The incident was so loud and disturbing that I didn't get back to sleep at all that night. I woke up with the baby, went to Walmart and the grocery store before 9 a.m. and settled in for a relaxing storm day. I went through my entire day watching the snow and looking forward to sleep. Had some tacos, a couple of beers, a little Playstation Jeopardy and tucked in. I was excited. You know how some days going to bed is the best thing in the world? You can't wait. You are like a kid on Christmas Eve. Surely the two feet of snow that was in the process of beating the shit out of our neighborhood would prevent any crazy car sex parties from ruining my sleep again.

Everything was going well until around 2 a.m. when the fire alarms started to go off. Like, all of them. I sprang in to action, throwing on a mismatched set of clothing and running to the basement. I couldn't get the alarms to stop. I ran to the front hallway, I couldn't get them to stop there, either. At no point did I think the house was on fire. Long story short, some water leaked in to the ceiling and shorted out the alarms. No way to turn them off.

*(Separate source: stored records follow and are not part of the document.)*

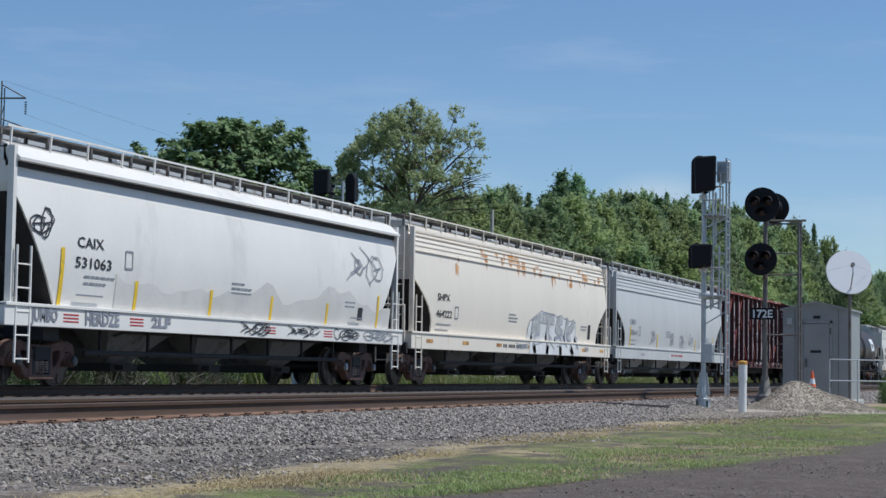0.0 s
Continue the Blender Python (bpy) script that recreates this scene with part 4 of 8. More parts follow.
# ---- boxcars ----
def boxcar(place, material, label, rib_xs, doors, roof, half=7.9, centre=6.2, end_mat=None, corner=None):
    car = car_thing("boxcar", label, "boxcar", place)
    zb, zt, w = 0.98, 4.30, 1.48
    end_mat = end_mat or material
    SIDE["posts"] = tuple(rib_xs)
    SIDE["doors"] = tuple((x0, x1, [zb + 0.28 + k * (zt - zb - 0.65) / (14 if m == "door_dark" else 3) for k in range(15 if m == "door_dark" else 4)]) for x0, x1, m in doors)
    low = 0.66
    g = Geo().box(-half, -w, low, half, w, zt)
    part("body", g.mesh("body", material, bevel=0.01), car)
    rib = Geo().prism([(-0.07, -w + 0.01), (-0.055, -w - 0.075), (0.055, -w - 0.075), (0.07, -w + 0.01)], 2, low + 0.1, zt - 0.1).mesh("side_post", material)
    for x in rib_xs:
        part("side_post", rib, car, put(x))
        part("side_post", rib, car, put(-x, 0, 0, 180))
    for s in (-1, 1):
        g = Geo()
        g.box(-half - 0.02, min(s * (w - 0.02), s * (w + 0.10)), zt - 0.16, half + 0.02, max(s * (w - 0.02), s * (w + 0.10)), zt + 0.02)
        part("side_plate", g.mesh("side_plate", roof if material != "box_yellow" else "roof_rust", bevel=0.01), car)
        g = Geo()
        g.box(-half - 0.02, min(s * (w - 0.02), s * (w + 0.09)), low - 0.05, half + 0.02, max(s * (w - 0.02), s * (w + 0.05)), low + 0.04)
        part("side_sill", g.mesh("side_sill", "door_dark", bevel=0.01), car)
        # corrugated end
        g = Geo()
        g.box(s * (half - 0.01) - 0.03, -w, zb, s * (half - 0.01) + 0.03, w, zt)
        panel = part("end_panel", g.mesh("end_panel", "end_tan"), car)
        ridge = Geo().prism([(s * half, -0.13), (s * (half + 0.075), -0.03), (s * (half + 0.075), 0.03), (s * half, 0.13)], 1, -w + 0.1, w - 0.1).mesh("end_ridge", "end_tan")
        for k in range(9):
            part("end_ridge", ridge, panel, put(0, 0, zb + 0.3 + k * 0.34))
        for sy in (-1, 1):
            g = Geo().box(s * half - 0.07, sy * w - 0.08, low - 0.02, s * half + 0.10, sy * w + 0.08, zt)
            part("corner_post", g.mesh("corner_post", corner or material, bevel=0.012), car)
            part("ladder", side_ladder("door_dark" if material == "box_yellow" else end_mat, s * (half - 0.38), sy * (w + 0.11), 0.5, 2.35 if s > 0 else 2.9, 0.5, 0.4, 0.018), car)
            part("end_ladder", side_ladder(end_mat, 0, 0, 0.9, 2.6), car, put(s * (half + 0.16), sy * 1.05, 0, 90))
        g = Geo().box(s * (half + 0.22) - 0.16, -0.9, 0.98, s * (half + 0.22) + 0.16, 0.9, 1.02)
        part("end_platform", g.mesh("end_platform", "frame"), car)
    # roof with cross ribs
    g = Geo().prism([(-w - 0.05, zt), (-w - 0.05, zt + 0.04), (0, zt + 0.22), (w + 0.05, zt + 0.04), (w + 0.05, zt)], 0, -half - 0.02, half + 0.02)
    for k in range(14):
        x = -half + 0.3 + k * (2 * half - 0.6) / 13
        g.prism([(-w - 0.04, zt + 0.03), (-w - 0.04, zt + 0.09), (0, zt + 0.27), (w + 0.04, zt + 0.09), (w + 0.04, zt + 0.03)], 0, x - 0.04, x + 0.04)
    part("roof", g.mesh("roof", roof), car)
    g = Geo().box(-half + 0.1, -0.3, 0.68, half - 0.1, 0.3, 0.98)
    for s in (-1, 1):
        g.box(s * centre - 0.2, -1.35, 0.78, s * centre + 0.2, 1.35, 0.98)
    for x in (-2.6, -0.9, 0.9, 2.6):
        g.box(x - 0.06, -1.4, 0.72, x + 0.06, 1.4, 0.98)
    part("underframe", g.mesh("underframe", "frame"), car)
    for x0, x1, m in doors:
        g = Geo().box(x0, -w - 0.13, zb + 0.1, x1, -w - 0.085, zt - 0.2)
        n = 15 if m == "door_dark" else 4
        fold = Geo().prism([(-w - 0.125, -0.08), (-w - 0.19, -0.05), (-w - 0.19, 0.03), (-w - 0.125, 0.07)], 0, x0 + 0.12, x1 - 0.12).mesh("door_fold", m)
        door = part("door", g.mesh("door", m), car, None, "corrugated dark sliding door" if m == "door_dark" else "")
        for k in range(n):
            part("door_fold", fold, door, put(0, 0, zb + 0.28 + k * (zt - zb - 0.65) / (n - 1)))
        stile = Geo().box(-0.06, -w - 0.20, zb + 0.1, 0.06, -w - 0.125, zt - 0.2).mesh("door_stile", m)
        for x in (x0 + 0.06, x1 - 0.06):
            part("door_stile", stile, door, put(x))
        g = Geo().path([(x0 + 0.25, -w - 0.22, zb + 0.5), (x0 + 0.25, -w - 0.22, zb + 1.5)], 0.025)
        g.lathe([(-0.03, 0.02), (-0.03, 0.16), (0.0, 0.16), (0.0, 0.02)], 12, 1, (x0 + 0.25, -w - 0.22, zb + 1.0))
        part("door_handle", g.mesh("door_handle", m), door)
    g = Geo()
    x0, x1 = min(d[0] for d in doors) - 1.2, max(d[1] for d in doors) + 0.4
    g.box(x0, -w - 0.2, zb + 0.0, x1, -w - 0.09, zb + 0.09)
    g.box(x0, -w - 0.2, zt - 0.22, x1, -w - 0.09, zt - 0.15)
    part("door_track", g.mesh("door_track", {"box_yellow": "door_dark", "box_orange": "door_tan"}.get(material, "frame")), car)
    running_gear(car, centre, half + 0.60)
    return car


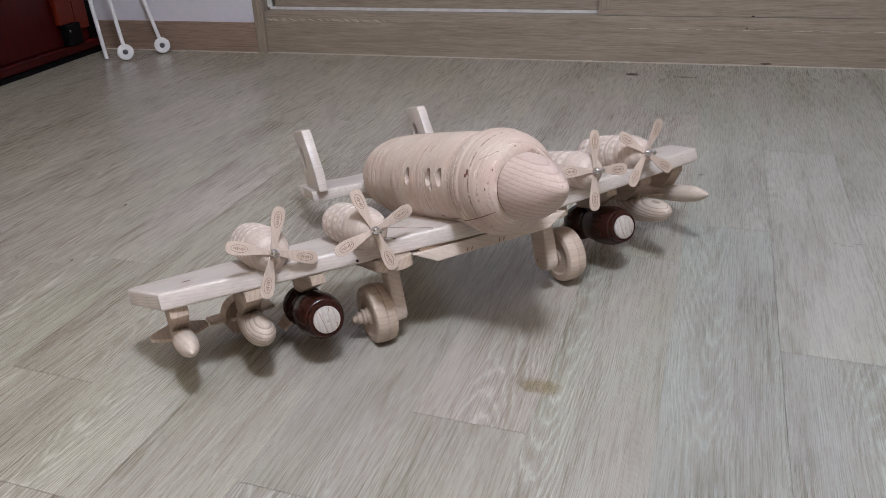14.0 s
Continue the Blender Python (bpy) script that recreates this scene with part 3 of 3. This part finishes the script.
# dark ring stands in for the shadow in the gap behind the nose
part("glue_joint", lathe(bmesh.new(), [(0.188, 0.0455), (0.1958, 0.0455)], along(0.002, AXIS - 0.006), 64), ink, head_part, "dark ring painted as gap shadow behind the nose cone")
cutters = []
for f in (-0.042, 0.037, 0.073):
    for s in (-1, 1):
        bm = bmesh.new()
        to = lambda d, y, z, f=f, s=s: (s * (0.05 + d), -(f + y), 0.243 + z * 1.42 + (0.06 - d) * 0.2)
        lathe(bm, [(0.0, 0.0090), (0.06, 0.0090)], to, 24)
        cutters.append(bm)
chip = bmesh.new()
lathe(chip, [(0.0, 0.0060), (0.06, 0.0050)], lambda d, y, z: (-(0.060 + d), -(0.046 + y), 0.238 + z * 1.3), 7)
carve(fuselage, cutters + [chip])
part("nose_cone", lathe(bmesh.new(), smooth_profile([(0.188, 0.0), (0.190, 0.042), (0.1955, 0.0425), (0.196, 0.0465), (0.198, 0.0473), (0.204, 0.0468), (0.220, 0.0428), (0.245, 0.0328), (0.268, 0.0195), (0.282, 0.0095), (0.287, 0.0045), (0.2885, 0.0)], 0.002),
                            along(0.002, AXIS - 0.006), 64), pine_nose, plane, "smooth pointed pine nose cone")

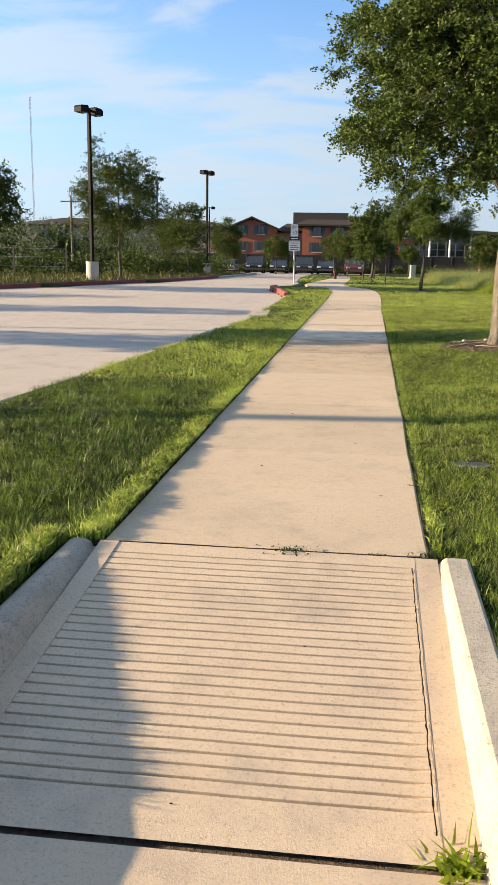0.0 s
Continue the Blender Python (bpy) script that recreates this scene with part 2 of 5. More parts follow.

Anti-social upstairs neighbor was freaking out, pacing through the basement trying to find this mystery master switch. The downstairs deadbeats barricaded themselves in the apartment, probably smoked some opium and drowned out the beeps with Radiohead. I called the fire department. From what I can remember, this was my first experience with the fire department. Before my only knowledge was that most of them were sex perverts who lure women in to their firehouses with their red trucks and bravery and then take advantage of them. Coming out to Roslyn Street at 3 a.m. in the middle of a blizzard was not on their list of things to do, and they made that apparent. Irritated from the start, the three of them sauntered around and essentially solved nothing. One younger gentleman disconnected one of the alarms and the older man said we needed to call an electrician. Good night. Thanks Mr. Fireman, sorry to pull you from your warm firehouse stocked with women. Neighbor and I disconnected everything and he said he would call an electrician. Another sleepless night. The best thing that came of this, though, is that Nugget was so nervous about the noise and the people in the house that she peed on Monica's hand. Awesome and hilarious.

I'm not really complaining, it isn't like I have anything else to do. I should be happy that the snow came early and I won't have to miss a day of work. Hopefully tonight we can make it through without any sex perverts of any kind. Whether it is party animals in a Civic or a trio of firefighters. God Bless America. Christmas pictures and video to follow later this week.